Each of us must discover the individual roles set for us, trying to read our Christian Script and the larger script as carefully as possible with whatever remaining light is cast on our part of the stage. Each role is only partially written out, with more than one possibility for fuller development. Each will be played on different parts of the stage, and not all of us will agree on our roles in relation to others. But however the Act unfolds, we will develop our roles, our characters, our actions, only through interaction with myriad others, Christian and non-Christian, struggling to articulate their own place in the drama.
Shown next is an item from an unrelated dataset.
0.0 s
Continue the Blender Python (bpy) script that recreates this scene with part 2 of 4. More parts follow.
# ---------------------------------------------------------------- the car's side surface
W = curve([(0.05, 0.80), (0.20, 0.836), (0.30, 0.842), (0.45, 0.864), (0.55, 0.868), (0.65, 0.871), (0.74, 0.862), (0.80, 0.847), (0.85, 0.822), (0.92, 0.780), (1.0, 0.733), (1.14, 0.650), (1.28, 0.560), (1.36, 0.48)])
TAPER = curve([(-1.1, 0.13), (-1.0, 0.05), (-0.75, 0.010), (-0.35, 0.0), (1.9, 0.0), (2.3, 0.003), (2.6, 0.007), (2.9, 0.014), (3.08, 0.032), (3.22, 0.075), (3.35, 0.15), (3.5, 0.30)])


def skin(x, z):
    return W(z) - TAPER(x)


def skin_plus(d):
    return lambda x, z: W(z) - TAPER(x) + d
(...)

May we speak the lines we come to see that we must speak with both humility and courage, remembering always that the common end set for us by the Author of the drama is yet to be fully articulated, yet to be fully enacted, and always transcends our own individual and national purposes. There may be no more important role to play than to bear witness to this last point: That the common human end of the Author of all being can never be identified with any person or nation. If we bear witness to this alone, we at least illuminate some darkened portion of the stage.